- Origin: London, United Kingdom
- Genres: Classical, Electronic World
- Years active: 2000–present
- Label: Big Sky Song Ltd
- Members: Liz Chi Yen Liew Sarah Chi Shang Liew
- Website: www.chi2.co.uk

= Chi2 (band) =

British-Chinese violinists

Chi2 are British-Chinese violinists who play a fusion of classical and electronic music influenced by their Singapore Chinese heritage. They have performed and toured with many pop artists including Moby, Anastacia, Lamb, Goldfrapp, Uriah Heep, Sixpence None The Richer, Boy George, Nelly Furtado, The KLF and The Orb.

The duo stopped performing in 2010.

==History==
Sisters Liz and Sarah Liew were born to a musical family, their mother was a music teacher and their father played the violin and trumpet. Liz attended the junior Royal Academy of Music and studied music at City University and the Guildhall School of Music and Drama while Sarah studied at Purcell School of Music, Middlesex University and the Academy of Traditional Chinese Opera in Beijing.

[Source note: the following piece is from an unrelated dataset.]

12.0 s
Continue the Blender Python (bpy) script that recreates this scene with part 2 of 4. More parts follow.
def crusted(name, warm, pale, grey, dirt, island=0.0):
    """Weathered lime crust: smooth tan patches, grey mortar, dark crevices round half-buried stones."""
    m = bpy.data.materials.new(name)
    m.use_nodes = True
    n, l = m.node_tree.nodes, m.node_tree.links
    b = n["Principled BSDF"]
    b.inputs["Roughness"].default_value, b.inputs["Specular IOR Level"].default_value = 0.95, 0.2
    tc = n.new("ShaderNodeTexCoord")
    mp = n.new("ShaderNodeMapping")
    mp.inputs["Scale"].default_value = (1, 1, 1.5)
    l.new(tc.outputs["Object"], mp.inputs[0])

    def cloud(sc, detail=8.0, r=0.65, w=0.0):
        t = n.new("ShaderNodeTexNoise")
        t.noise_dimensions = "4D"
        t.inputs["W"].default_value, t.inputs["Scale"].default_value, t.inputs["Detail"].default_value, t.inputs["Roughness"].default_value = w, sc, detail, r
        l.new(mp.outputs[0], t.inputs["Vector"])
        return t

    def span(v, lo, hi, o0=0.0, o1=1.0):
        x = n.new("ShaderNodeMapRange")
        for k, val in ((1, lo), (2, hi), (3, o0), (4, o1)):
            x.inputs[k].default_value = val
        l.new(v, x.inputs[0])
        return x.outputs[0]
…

Chi2 was formed by the sisters in 2000 and the name originates from their own shared middle name 'chi' which means "precious stone" described by Sarah as "an expression of our roots growing up in multicultural London." Their music fuses electro-acoustic western and eastern sounds with electronic beats on electric and Chinese violins. They began their musical careers performing in clubs and were recruited by dance artist Moby as part of his band for live stadium tours of his albums Play in 1999, to play violin on songs such as Porcelain, Why Does My Heart?, and Natural Blues and have continued to work with him on his 18 in 2002, Wait for Me in 2009/10 and Destroyed in 2011 world tours. They have also performed and recorded with Nelly Furtado, Lamb, Goldfrapp, KLF/Orb. and they have recently worked with Asian Dub Foundation performing live and on their 2011 album A History of Now.

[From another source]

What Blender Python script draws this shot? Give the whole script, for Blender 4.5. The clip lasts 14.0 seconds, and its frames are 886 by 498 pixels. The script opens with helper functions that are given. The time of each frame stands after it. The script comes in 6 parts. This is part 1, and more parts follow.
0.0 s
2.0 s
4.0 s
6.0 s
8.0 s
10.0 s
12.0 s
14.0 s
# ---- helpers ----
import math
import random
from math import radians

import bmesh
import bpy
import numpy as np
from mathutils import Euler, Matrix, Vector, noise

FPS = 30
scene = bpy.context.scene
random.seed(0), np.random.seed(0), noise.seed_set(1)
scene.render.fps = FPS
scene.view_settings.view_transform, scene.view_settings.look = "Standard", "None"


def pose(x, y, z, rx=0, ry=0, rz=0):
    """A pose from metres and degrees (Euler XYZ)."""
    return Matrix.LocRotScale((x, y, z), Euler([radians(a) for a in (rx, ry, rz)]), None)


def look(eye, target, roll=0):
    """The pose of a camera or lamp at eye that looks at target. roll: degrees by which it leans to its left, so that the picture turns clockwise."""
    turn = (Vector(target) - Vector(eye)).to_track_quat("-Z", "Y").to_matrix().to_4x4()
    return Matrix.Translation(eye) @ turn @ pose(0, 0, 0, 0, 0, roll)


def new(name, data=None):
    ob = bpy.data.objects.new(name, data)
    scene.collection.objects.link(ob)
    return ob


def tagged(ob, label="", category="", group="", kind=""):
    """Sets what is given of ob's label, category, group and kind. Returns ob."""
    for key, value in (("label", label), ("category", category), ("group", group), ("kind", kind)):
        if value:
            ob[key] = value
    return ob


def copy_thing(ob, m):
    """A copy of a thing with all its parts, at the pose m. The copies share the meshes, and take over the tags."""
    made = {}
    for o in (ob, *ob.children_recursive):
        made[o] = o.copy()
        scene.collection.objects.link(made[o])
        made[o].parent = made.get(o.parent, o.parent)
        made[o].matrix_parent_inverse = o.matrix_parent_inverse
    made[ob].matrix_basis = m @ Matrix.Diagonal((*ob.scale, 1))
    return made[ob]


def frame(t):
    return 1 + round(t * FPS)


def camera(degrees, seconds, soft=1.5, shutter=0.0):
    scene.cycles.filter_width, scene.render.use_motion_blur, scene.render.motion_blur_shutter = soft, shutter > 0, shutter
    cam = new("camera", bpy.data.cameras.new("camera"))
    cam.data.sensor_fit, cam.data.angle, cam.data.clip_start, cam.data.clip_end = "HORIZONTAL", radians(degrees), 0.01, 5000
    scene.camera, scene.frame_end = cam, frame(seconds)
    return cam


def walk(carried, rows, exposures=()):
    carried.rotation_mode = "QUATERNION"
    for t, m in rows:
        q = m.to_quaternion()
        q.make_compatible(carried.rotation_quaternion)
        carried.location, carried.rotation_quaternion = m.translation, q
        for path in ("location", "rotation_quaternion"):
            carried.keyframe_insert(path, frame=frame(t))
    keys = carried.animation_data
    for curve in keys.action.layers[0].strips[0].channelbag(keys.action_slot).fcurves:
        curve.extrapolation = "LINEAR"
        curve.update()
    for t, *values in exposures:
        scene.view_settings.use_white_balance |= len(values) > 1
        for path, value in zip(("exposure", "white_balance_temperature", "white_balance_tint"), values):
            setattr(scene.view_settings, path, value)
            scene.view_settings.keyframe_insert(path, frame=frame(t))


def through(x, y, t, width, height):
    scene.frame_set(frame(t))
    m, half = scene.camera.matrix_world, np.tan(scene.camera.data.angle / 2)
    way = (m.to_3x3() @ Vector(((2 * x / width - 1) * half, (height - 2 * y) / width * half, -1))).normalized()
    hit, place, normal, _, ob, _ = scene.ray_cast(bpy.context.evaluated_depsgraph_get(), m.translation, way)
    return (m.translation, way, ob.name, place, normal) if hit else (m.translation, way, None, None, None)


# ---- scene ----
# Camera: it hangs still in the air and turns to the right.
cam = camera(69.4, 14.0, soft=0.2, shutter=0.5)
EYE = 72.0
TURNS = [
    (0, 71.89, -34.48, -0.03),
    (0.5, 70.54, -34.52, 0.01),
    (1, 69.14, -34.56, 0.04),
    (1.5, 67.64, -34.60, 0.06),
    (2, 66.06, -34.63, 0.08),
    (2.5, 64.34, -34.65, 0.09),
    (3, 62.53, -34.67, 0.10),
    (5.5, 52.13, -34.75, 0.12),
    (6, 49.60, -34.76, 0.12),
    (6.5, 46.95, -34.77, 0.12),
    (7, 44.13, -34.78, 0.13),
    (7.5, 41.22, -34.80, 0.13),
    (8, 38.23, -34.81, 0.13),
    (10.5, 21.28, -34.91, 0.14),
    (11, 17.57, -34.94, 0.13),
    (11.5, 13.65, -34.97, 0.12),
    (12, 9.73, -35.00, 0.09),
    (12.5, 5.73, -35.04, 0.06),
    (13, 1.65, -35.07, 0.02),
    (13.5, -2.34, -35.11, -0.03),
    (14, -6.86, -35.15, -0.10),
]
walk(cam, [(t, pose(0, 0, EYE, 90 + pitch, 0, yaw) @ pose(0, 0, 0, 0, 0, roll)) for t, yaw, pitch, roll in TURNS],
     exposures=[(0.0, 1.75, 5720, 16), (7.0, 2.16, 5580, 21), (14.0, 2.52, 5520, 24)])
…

In Summer 2008 and Autumn 2009 they toured their show "Monkey King - A Modern Beijing Opera" in the UK, a brand new spin on the classic Chinese tale performing in venues including Rich Mix in London, De Montfort Hall in Leicester, Everyman Theatre in Cheltenham, Derby Assembly Rooms, Ludlow Assembly Rooms.

== Discography ==
An album entitled Monkey King (Sun Wukong) - A Modern Beijing Opera containing the music of the show was released in 2009 on Big Sky Song Ltd and is available as a digital download.